PLO LUMUMBA: Former anti-graft boss said KACC was seeking consent to prosecute four Cabinet ministers, 45 other officials. [Photo: File/Standard]
The latest allegations of fraud involve the banking sector, with Central Bank of Kenya Governor Njuguna Ndung’u accused of abetting the depreciation of the local currency. Chairman of the Parliamentary Committee on Defence and Foreign Affairs Adan Keynan, who led the select committee that investigated possible economic crimes at CBK, says the failure to pass stringent laws to curb the vice and delays in appointments are serving the interests of the corrupt and political elite.
"The issue must be concluded. We need an active and vibrant commission to enforce the law," argues Mr Keynan. The Wajir West MP says Parliament wants to pass the laws to rein in economic saboteurs, but the Executive has been dillydallying.
The discovery of oil in Turkana, in addition to gold deposits in Narok in 2009, and coal in the greater Kitui District, adds impetus to enactment of foolproof laws to prevent drainage of public resources through corruption such as the Goldenberg financial scandal of the 1990s, and the Anglo-Leasing tender scam a decade later.
Integrity Bill
The Leadership and Integrity Bill (2012) has not been enacted, which in effect means Chapter Six of the new Constitution cannot be operationalised. The chapter is critical in stemming economic crimes, the bane of Kenyan politics. The spirit of the Article is in public office appointments that have seen ministers, Permanent Secretaries, State corporations chief executives, and MPs decline calls to resign when their reputations are called into question.
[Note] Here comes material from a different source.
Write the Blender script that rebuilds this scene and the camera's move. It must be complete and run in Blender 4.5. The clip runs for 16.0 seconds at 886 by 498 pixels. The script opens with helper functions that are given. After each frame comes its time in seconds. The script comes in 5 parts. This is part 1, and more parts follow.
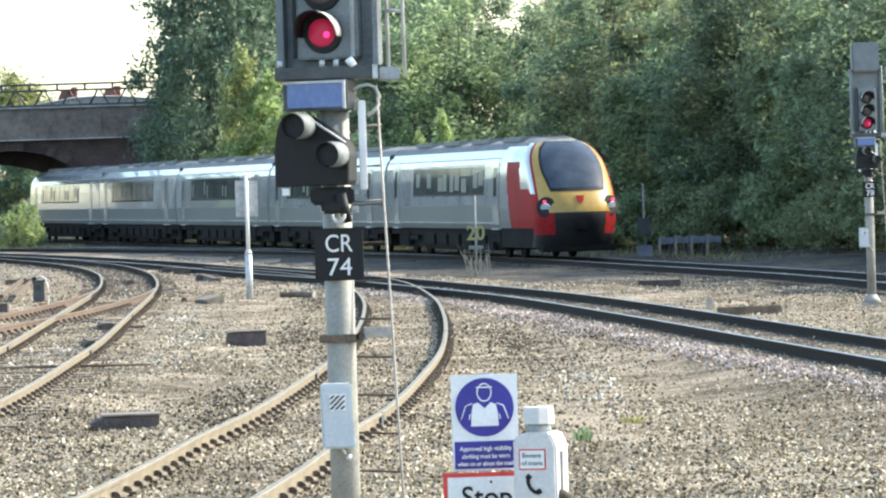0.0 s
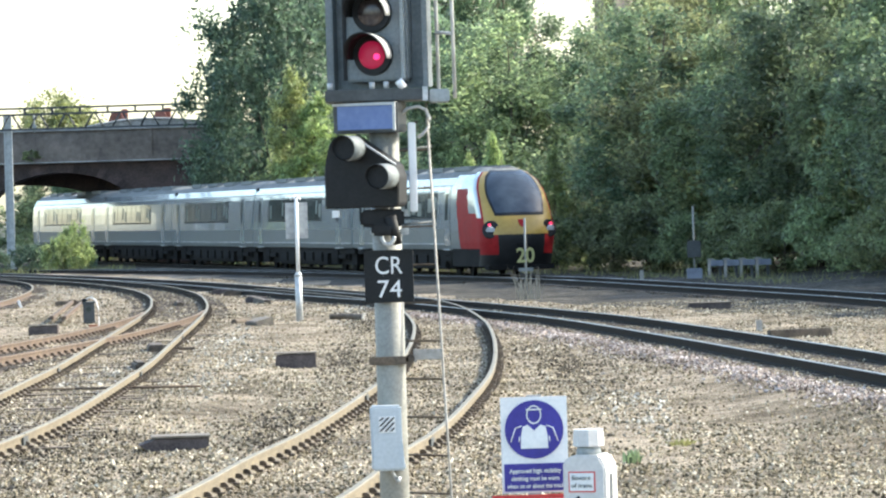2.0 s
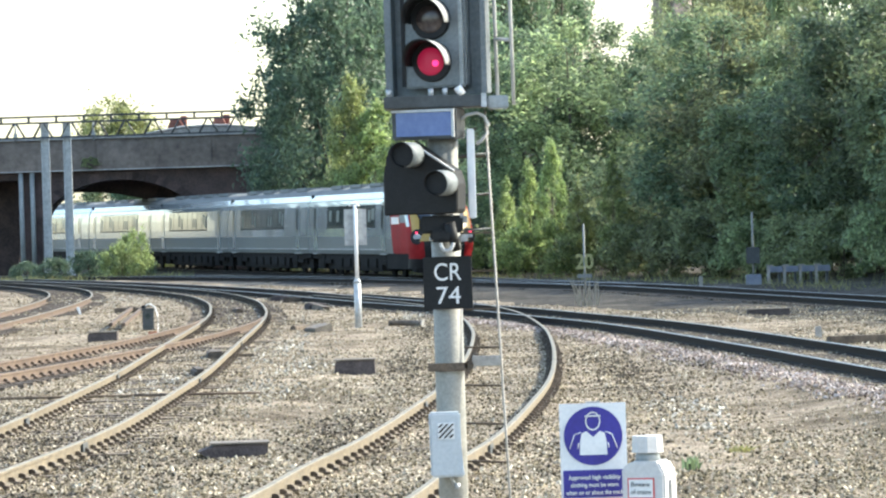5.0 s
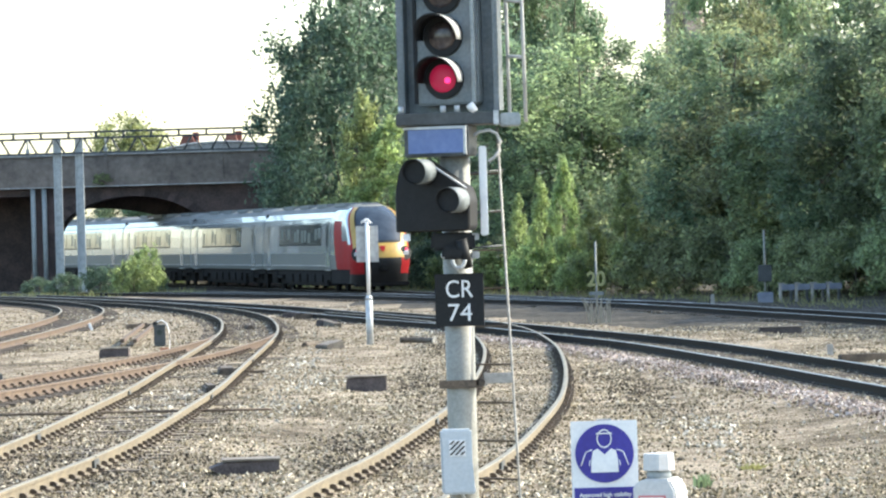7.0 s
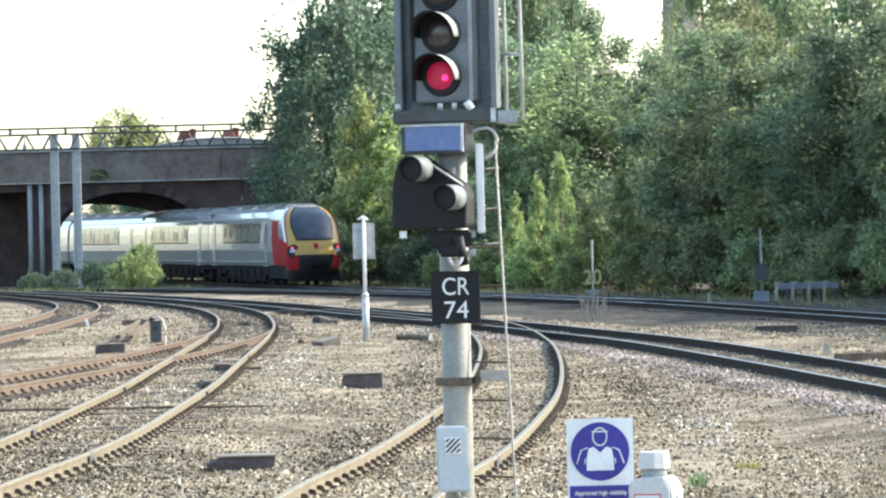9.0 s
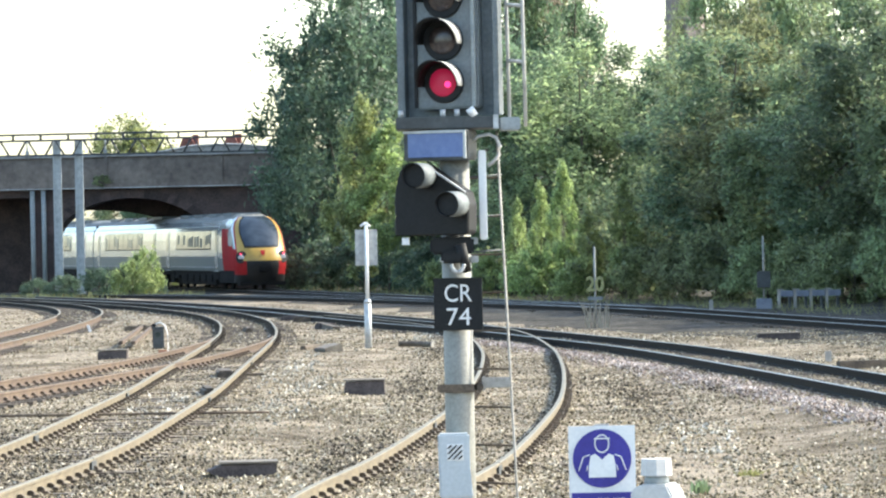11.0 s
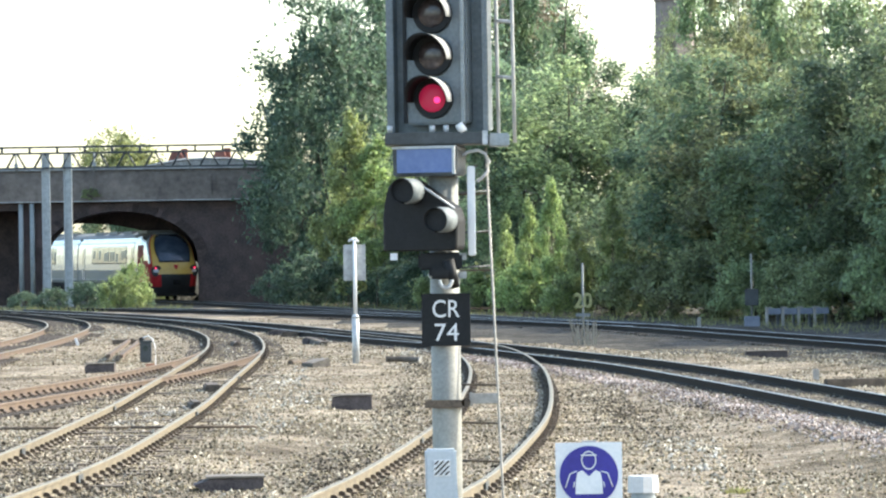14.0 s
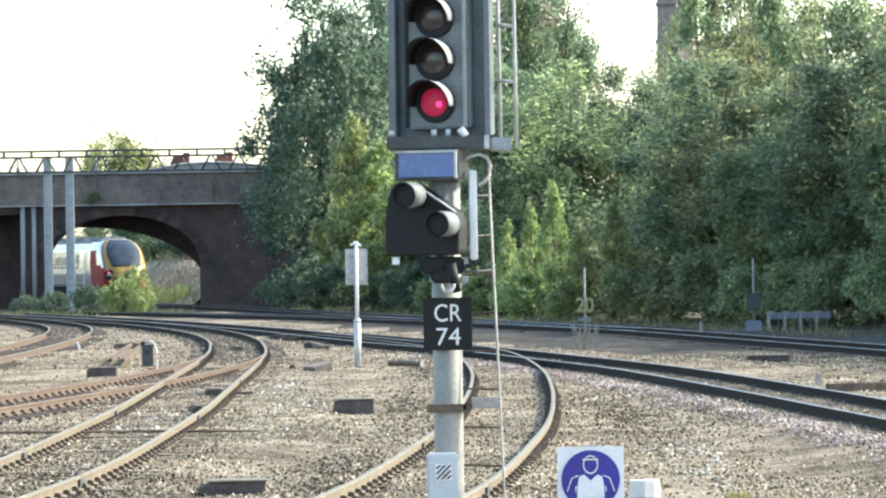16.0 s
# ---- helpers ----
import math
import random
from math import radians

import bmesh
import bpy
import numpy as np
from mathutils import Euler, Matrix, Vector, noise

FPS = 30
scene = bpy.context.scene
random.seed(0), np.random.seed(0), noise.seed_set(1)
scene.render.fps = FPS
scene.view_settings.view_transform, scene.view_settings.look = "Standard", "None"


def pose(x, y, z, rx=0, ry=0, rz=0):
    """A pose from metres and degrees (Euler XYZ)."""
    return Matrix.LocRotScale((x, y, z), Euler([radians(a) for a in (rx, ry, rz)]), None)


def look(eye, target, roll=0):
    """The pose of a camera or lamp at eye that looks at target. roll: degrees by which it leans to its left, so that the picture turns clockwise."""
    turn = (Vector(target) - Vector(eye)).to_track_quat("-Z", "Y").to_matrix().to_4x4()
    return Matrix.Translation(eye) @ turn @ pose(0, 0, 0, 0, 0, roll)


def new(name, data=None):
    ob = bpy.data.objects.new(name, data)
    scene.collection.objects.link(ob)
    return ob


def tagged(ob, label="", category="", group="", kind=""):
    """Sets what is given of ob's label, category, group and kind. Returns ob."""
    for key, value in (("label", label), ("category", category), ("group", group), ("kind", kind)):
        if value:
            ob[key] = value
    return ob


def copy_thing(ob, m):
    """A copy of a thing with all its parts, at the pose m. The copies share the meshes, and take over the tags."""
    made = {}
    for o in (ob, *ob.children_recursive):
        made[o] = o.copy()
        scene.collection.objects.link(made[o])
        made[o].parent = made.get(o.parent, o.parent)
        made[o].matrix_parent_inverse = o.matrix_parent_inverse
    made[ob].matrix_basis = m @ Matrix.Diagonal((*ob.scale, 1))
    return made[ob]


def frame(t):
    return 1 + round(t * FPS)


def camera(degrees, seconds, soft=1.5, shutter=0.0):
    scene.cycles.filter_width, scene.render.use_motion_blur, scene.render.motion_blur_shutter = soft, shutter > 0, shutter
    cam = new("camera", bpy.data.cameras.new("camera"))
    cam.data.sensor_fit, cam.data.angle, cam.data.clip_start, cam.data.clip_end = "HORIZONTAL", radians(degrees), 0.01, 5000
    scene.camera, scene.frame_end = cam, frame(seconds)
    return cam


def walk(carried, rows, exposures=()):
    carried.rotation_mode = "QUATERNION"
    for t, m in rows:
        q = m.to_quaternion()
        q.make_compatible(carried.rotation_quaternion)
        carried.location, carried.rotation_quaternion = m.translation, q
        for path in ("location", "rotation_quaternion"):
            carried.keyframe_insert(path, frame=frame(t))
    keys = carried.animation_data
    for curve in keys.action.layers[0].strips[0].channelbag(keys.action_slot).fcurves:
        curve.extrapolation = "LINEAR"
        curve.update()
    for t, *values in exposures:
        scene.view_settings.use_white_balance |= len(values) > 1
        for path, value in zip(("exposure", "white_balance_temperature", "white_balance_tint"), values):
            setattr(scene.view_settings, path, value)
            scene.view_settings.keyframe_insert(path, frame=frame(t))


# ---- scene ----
# A telephoto view from a platform end along a railway junction to an arched bridge.
# Rail heads lie at z = 0; the camera looks north (+Y).
EYE = (0.0, 0.0, 2.45)
cam = camera(10.79, 16.0, soft=2.2)


def aim(turn, tilt, roll):
    a, b = radians(turn), radians(tilt)
    return look(EYE, (math.sin(a) * 100, math.cos(a) * 100, EYE[2] + math.tan(b) * 100), roll)


PATH = [
    (0.0, 1.3093, -0.8183, -1.793),
    (0.5, 1.0134, -0.6773, -1.874),
    (1.0, 0.7857, -0.5914, -1.802),
    (1.5, 0.6352, -0.5146, -1.751),
    (2.0, 0.7087, -0.5292, -1.720),
    (2.5, 0.6023, -0.5786, -1.719),
    (3.0, 0.3562, -0.4730, -1.648),
    (3.5, 0.2040, -0.3410, -1.653),
    (4.0, 0.1990, -0.4425, -1.815),
    (6.5, -0.2554, -0.2807, -1.570),
    (7.0, -0.1451, -0.2158, -1.629),
    (7.5, -0.1952, -0.2627, -1.540),
    (8.0, -0.2967, -0.2979, -1.347),
    (8.5, -0.3054, -0.2049, -1.250),
    (9.0, -0.1036, -0.2491, -1.364),
    (11.5, -0.1124, -0.1391, -1.218),
    (12.0, -0.0201, -0.1095, -1.186),
    (12.5, -0.0300, -0.0389, -1.134),
    (13.0, 0.1146, 0.0626, -0.927),
    (13.5, 0.0035, 0.0831, -0.973),
    (14.0, 0.0146, 0.0213, -0.868),
    (14.5, 0.0002, -0.0689, -1.056),
    (15.0, 0.1562, -0.0395, -1.065),
    (15.5, -0.0413, 0.0267, -1.041),
    (16.0, -0.0072, 0.0734, -0.839),
]
walk(cam, [(t, aim(a, b, r)) for t, a, b, r in PATH], exposures=[(0, 1.97, 6700, 5), (16.0, 1.97, 6700, 5)])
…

Lumumba said the KACC is forwarding five to 10 files to the Attorney General seeking consent to prosecute high-level Government officials. "KACC is forwarding five to ten ‘high-voltage’ files to the Attorney General within two to three weeks. They involved four Cabinet Ministers," he said. But he was ejected from Integrity Centre before the public could know the outcome of the investigations.